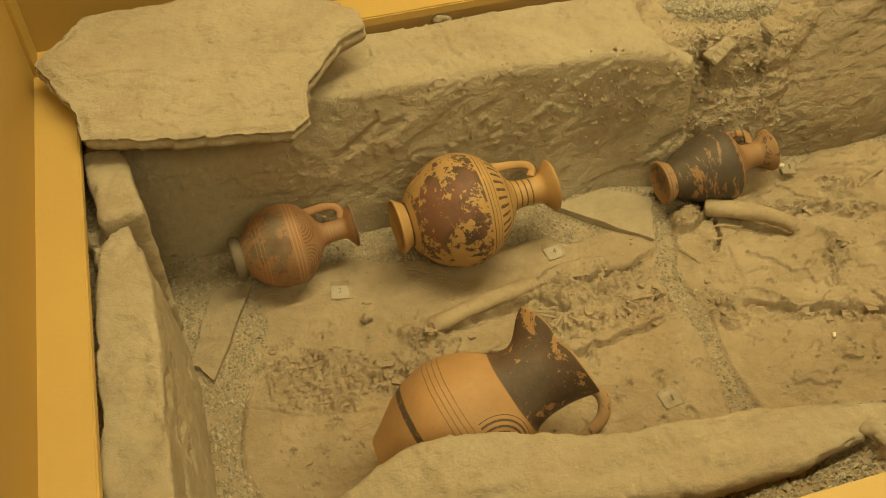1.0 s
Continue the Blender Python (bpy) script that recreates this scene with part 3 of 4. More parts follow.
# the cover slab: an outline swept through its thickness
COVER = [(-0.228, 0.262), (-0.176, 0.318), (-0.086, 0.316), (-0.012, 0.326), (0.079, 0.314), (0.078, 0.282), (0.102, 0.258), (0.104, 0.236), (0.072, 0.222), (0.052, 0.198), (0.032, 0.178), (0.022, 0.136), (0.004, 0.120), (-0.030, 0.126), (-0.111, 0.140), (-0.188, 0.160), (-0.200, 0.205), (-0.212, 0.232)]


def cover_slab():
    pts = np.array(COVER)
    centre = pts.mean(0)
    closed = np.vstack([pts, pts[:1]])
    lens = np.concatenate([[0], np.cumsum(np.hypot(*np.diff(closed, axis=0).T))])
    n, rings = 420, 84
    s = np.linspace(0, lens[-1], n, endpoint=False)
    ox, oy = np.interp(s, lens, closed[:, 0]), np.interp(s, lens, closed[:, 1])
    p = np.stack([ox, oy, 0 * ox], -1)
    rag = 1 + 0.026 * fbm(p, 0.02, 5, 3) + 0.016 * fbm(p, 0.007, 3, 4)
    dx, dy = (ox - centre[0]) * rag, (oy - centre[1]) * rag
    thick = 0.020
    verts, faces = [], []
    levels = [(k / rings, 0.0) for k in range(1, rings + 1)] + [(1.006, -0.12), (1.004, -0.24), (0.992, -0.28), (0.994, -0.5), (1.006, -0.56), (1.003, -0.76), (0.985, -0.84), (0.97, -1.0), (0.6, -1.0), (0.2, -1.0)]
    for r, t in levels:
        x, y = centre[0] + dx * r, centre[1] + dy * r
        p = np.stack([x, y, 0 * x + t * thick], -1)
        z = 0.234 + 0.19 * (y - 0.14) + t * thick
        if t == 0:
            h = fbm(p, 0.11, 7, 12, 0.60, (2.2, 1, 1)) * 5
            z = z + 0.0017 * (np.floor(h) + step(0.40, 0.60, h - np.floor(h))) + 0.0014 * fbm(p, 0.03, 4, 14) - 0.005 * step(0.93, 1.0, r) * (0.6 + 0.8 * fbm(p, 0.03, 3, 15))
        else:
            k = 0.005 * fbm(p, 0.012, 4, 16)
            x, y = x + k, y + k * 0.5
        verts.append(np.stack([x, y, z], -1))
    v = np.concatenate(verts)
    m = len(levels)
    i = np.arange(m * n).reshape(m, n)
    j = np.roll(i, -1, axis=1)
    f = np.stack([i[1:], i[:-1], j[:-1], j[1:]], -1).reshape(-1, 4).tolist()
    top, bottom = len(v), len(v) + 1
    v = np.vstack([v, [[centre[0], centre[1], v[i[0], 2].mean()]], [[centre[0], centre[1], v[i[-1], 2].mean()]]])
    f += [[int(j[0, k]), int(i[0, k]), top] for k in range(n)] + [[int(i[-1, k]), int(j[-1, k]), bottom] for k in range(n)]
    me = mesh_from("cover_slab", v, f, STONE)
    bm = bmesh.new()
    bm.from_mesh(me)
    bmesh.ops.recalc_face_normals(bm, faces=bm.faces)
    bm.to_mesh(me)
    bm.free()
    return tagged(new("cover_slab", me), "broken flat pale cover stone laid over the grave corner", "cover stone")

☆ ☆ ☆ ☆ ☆

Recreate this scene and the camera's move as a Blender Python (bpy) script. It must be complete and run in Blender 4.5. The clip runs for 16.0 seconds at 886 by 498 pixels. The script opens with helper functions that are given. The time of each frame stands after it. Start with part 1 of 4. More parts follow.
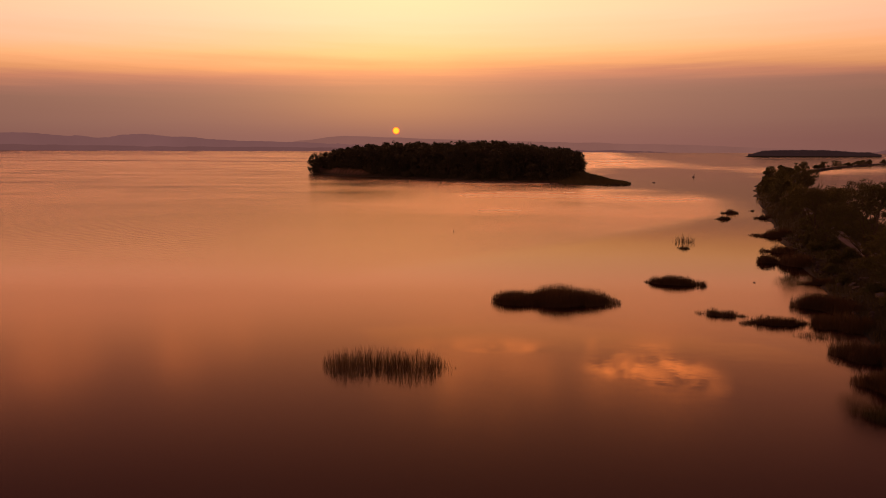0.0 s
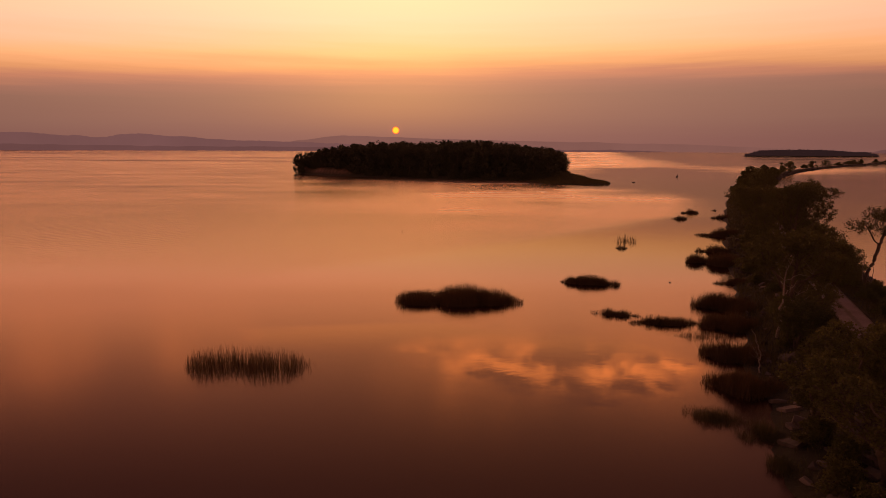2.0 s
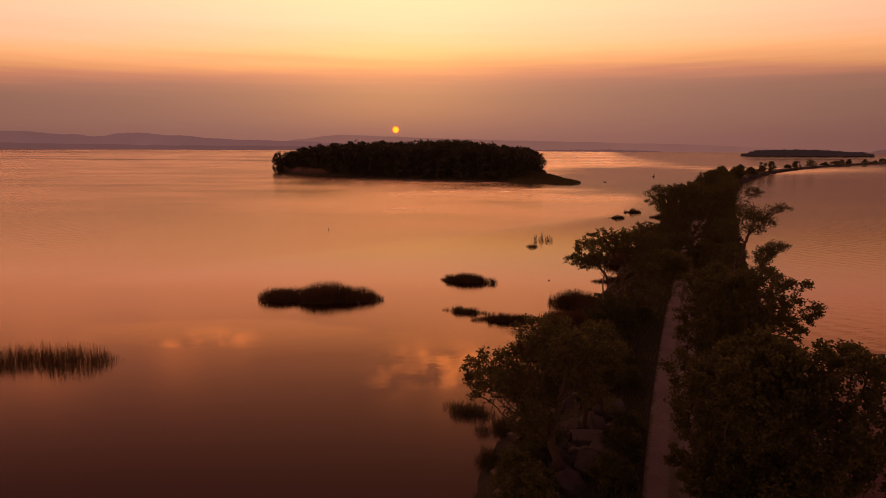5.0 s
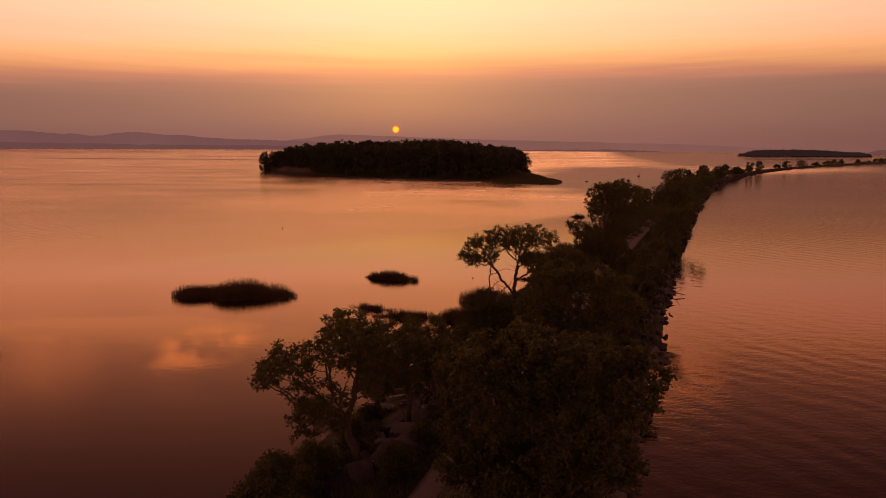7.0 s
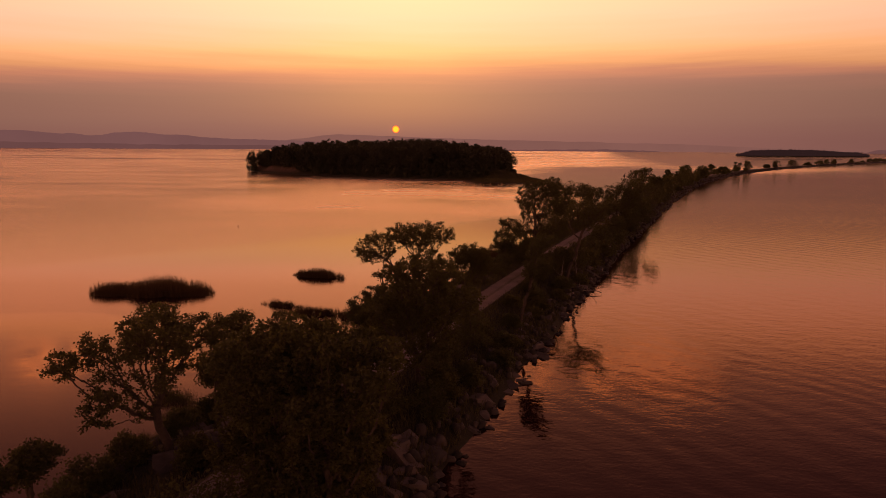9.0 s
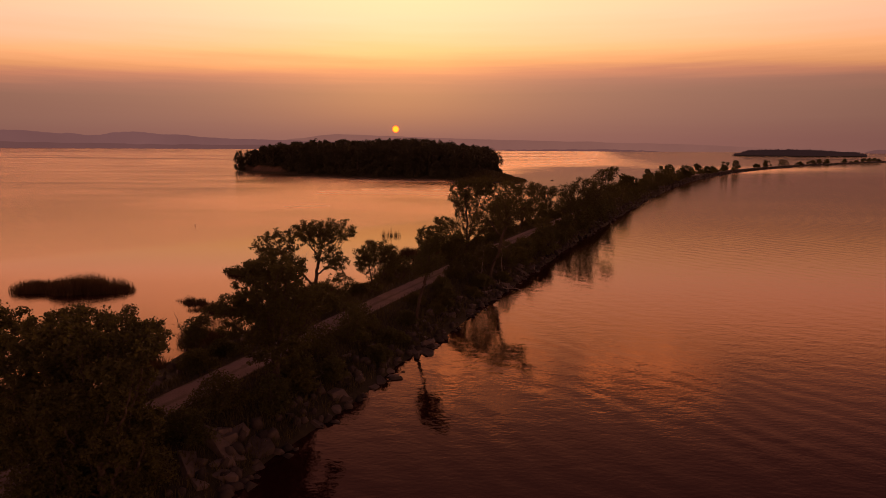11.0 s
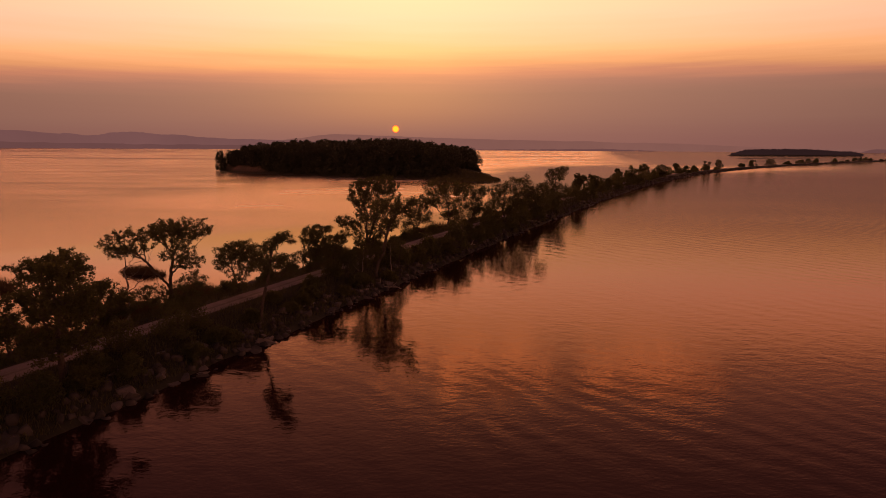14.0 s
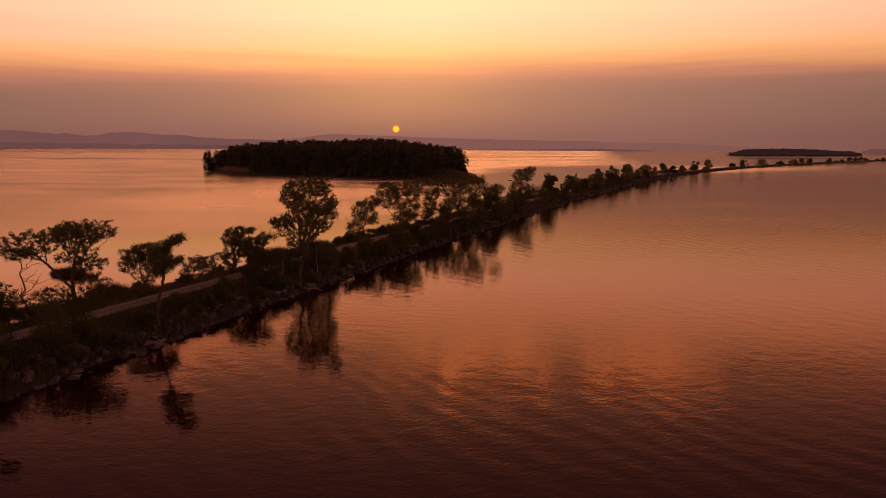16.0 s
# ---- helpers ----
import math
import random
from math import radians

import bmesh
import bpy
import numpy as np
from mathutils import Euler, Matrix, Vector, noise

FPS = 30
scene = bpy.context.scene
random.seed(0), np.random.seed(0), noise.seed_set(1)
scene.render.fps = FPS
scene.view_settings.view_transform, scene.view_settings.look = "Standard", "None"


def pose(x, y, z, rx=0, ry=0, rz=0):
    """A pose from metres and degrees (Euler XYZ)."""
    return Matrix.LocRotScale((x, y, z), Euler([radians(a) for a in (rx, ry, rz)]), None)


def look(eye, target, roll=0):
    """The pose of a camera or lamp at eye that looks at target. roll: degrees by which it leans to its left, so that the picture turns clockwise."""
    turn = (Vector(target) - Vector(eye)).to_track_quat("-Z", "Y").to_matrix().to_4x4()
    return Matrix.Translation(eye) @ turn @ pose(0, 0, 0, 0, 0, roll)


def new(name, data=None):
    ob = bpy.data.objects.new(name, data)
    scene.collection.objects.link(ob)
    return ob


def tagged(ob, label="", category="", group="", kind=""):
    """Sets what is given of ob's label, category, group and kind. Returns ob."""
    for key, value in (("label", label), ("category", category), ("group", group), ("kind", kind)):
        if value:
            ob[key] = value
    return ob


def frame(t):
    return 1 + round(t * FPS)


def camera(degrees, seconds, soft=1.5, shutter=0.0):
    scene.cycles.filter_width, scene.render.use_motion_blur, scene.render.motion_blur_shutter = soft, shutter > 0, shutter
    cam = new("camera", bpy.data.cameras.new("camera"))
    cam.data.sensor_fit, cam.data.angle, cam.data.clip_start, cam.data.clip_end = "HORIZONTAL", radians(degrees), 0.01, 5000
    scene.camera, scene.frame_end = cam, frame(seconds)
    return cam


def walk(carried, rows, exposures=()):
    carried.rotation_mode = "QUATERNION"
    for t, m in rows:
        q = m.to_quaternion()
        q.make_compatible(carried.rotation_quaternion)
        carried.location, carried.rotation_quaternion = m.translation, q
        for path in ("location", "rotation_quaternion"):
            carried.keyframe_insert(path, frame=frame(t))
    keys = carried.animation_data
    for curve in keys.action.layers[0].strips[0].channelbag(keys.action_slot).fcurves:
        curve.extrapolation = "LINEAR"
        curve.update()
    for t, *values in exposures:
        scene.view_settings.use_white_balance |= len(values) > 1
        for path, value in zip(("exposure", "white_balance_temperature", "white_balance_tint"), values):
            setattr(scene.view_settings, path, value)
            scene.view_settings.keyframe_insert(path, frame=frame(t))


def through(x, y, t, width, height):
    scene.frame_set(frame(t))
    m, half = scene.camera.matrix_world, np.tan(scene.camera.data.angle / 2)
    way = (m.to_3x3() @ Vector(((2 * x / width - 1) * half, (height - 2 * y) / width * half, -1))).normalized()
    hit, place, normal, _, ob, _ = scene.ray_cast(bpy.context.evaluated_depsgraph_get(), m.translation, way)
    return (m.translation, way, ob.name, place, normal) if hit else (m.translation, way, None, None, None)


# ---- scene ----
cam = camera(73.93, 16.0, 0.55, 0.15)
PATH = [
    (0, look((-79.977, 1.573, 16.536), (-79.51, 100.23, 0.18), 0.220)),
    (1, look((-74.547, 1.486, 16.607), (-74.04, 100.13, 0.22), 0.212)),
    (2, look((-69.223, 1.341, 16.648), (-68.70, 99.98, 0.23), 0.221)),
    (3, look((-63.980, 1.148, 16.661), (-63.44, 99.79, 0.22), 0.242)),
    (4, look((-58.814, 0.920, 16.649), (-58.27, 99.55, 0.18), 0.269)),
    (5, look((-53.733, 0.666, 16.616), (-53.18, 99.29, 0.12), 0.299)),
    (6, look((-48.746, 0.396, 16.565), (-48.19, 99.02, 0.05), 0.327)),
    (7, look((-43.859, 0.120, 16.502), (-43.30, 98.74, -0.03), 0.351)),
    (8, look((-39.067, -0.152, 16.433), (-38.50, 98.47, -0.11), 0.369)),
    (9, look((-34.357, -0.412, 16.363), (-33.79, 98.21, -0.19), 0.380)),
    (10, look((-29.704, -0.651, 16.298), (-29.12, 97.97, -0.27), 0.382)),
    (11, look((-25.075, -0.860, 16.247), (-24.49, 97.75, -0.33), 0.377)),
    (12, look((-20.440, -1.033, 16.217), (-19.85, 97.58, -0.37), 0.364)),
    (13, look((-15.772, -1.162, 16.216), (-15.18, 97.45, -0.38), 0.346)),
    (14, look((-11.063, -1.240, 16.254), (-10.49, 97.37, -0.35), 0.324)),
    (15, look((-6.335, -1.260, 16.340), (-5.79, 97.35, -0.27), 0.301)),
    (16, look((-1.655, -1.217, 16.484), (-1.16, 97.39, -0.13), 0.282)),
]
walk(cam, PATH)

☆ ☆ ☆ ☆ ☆

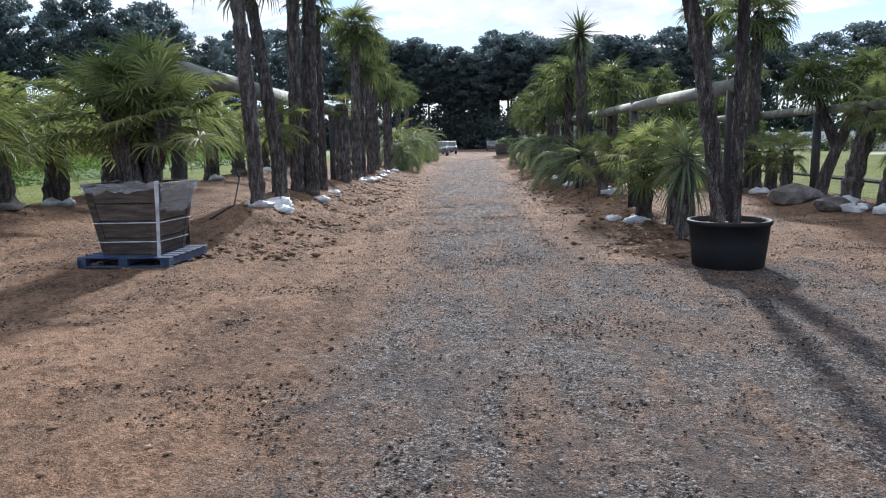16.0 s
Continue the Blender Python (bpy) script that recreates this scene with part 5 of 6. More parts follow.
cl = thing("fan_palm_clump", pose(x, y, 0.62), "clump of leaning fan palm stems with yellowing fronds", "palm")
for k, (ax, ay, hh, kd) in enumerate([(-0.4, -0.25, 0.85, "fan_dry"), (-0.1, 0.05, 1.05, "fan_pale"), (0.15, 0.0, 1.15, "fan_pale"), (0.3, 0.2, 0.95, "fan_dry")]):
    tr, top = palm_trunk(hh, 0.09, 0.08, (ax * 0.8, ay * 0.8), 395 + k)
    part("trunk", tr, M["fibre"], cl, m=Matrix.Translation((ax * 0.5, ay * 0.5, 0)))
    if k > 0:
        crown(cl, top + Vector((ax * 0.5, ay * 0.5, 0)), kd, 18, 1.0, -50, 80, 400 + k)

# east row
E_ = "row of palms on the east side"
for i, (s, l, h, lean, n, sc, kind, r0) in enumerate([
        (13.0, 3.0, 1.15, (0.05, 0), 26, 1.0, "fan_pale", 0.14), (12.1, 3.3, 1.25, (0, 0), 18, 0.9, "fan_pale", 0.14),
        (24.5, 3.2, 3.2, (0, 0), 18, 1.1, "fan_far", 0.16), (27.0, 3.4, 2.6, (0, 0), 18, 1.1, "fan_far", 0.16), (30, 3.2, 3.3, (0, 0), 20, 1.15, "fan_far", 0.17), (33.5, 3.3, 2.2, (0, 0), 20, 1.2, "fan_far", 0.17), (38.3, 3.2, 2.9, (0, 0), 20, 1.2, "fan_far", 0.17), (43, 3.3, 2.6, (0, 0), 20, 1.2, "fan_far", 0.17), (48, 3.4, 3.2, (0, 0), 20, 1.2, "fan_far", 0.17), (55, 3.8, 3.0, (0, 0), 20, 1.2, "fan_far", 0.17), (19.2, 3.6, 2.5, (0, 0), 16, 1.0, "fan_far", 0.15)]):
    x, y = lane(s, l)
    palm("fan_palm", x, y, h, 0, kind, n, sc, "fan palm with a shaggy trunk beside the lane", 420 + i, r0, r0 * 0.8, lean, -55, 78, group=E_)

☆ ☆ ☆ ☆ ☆

## Your instructions
Return exactly, and only, the lines from the one containing "ob = bpy.data.objects.new(name, data)" down to the one containing "shutter > 0, shutter", with both of those lines included.

## Task solution
    ob = bpy.data.objects.new(name, data)
    scene.collection.objects.link(ob)
    return ob


def tagged(ob, label="", category="", group="", kind=""):
    """Sets what is given of ob's label, category, group and kind. Returns ob."""
    for key, value in (("label", label), ("category", category), ("group", group), ("kind", kind)):
        if value:
            ob[key] = value
    return ob


def frame(t):
    return 1 + round(t * FPS)


def camera(degrees, seconds, soft=1.5, shutter=0.0):
    scene.cycles.filter_width, scene.render.use_motion_blur, scene.render.motion_blur_shutter = soft, shutter > 0, shutter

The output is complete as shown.